-- Available data start --

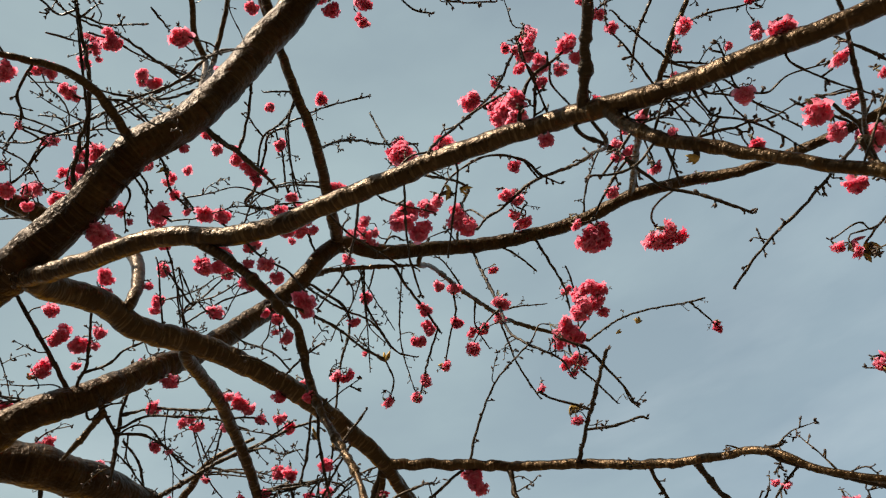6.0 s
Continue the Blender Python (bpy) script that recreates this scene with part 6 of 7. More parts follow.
branch("g7", "twig", [(0.127, 1.007, 2.800, 0.0022), (0.203, 1.009, 2.808, 0.0020), (0.269, 0.980, 2.836, 0.0019), (0.337, 0.944, 2.872, 0.0018), (0.384, 0.938, 2.878, 0.0016)], buds=18, shoots=1)
branch("g8", "twig", [(0.116, 0.882, 2.922, 0.0022), (0.064, 0.886, 2.923, 0.0020), (0.017, 0.893, 2.915, 0.0018), (-0.039, 0.924, 2.885, 0.0016)], buds=18, shoots=1)
branch("g9", "twig", [(0.118, 1.021, 2.792, 0.0022), (0.198, 1.024, 2.793, 0.0020), (0.277, 1.022, 2.796, 0.0019), (0.364, 1.034, 2.786, 0.0018), (0.410, 1.063, 2.759, 0.0016)], buds=18, shoots=1)
branch("g10", "twig", [(0.355, 2.070, 3.845, 0.0041), (0.444, 2.128, 3.773, 0.0038), (0.475, 2.226, 3.680, 0.0035), (0.501, 2.277, 3.632, 0.0031)], buds=26, shoots=3.5)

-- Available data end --

_Task objective_. Please write out all the data again word for word, but not the pictures.

_Task output_.
6.0 s
Continue the Blender Python (bpy) script that recreates this scene with part 6 of 7. More parts follow.
branch("g7", "twig", [(0.127, 1.007, 2.800, 0.0022), (0.203, 1.009, 2.808, 0.0020), (0.269, 0.980, 2.836, 0.0019), (0.337, 0.944, 2.872, 0.0018), (0.384, 0.938, 2.878, 0.0016)], buds=18, shoots=1)
branch("g8", "twig", [(0.116, 0.882, 2.922, 0.0022), (0.064, 0.886, 2.923, 0.0020), (0.017, 0.893, 2.915, 0.0018), (-0.039, 0.924, 2.885, 0.0016)], buds=18, shoots=1)
branch("g9", "twig", [(0.118, 1.021, 2.792, 0.0022), (0.198, 1.024, 2.793, 0.0020), (0.277, 1.022, 2.796, 0.0019), (0.364, 1.034, 2.786, 0.0018), (0.410, 1.063, 2.759, 0.0016)], buds=18, shoots=1)
branch("g10", "twig", [(0.355, 2.070, 3.845, 0.0041), (0.444, 2.128, 3.773, 0.0038), (0.475, 2.226, 3.680, 0.0035), (0.501, 2.277, 3.632, 0.0031)], buds=26, shoots=3.5)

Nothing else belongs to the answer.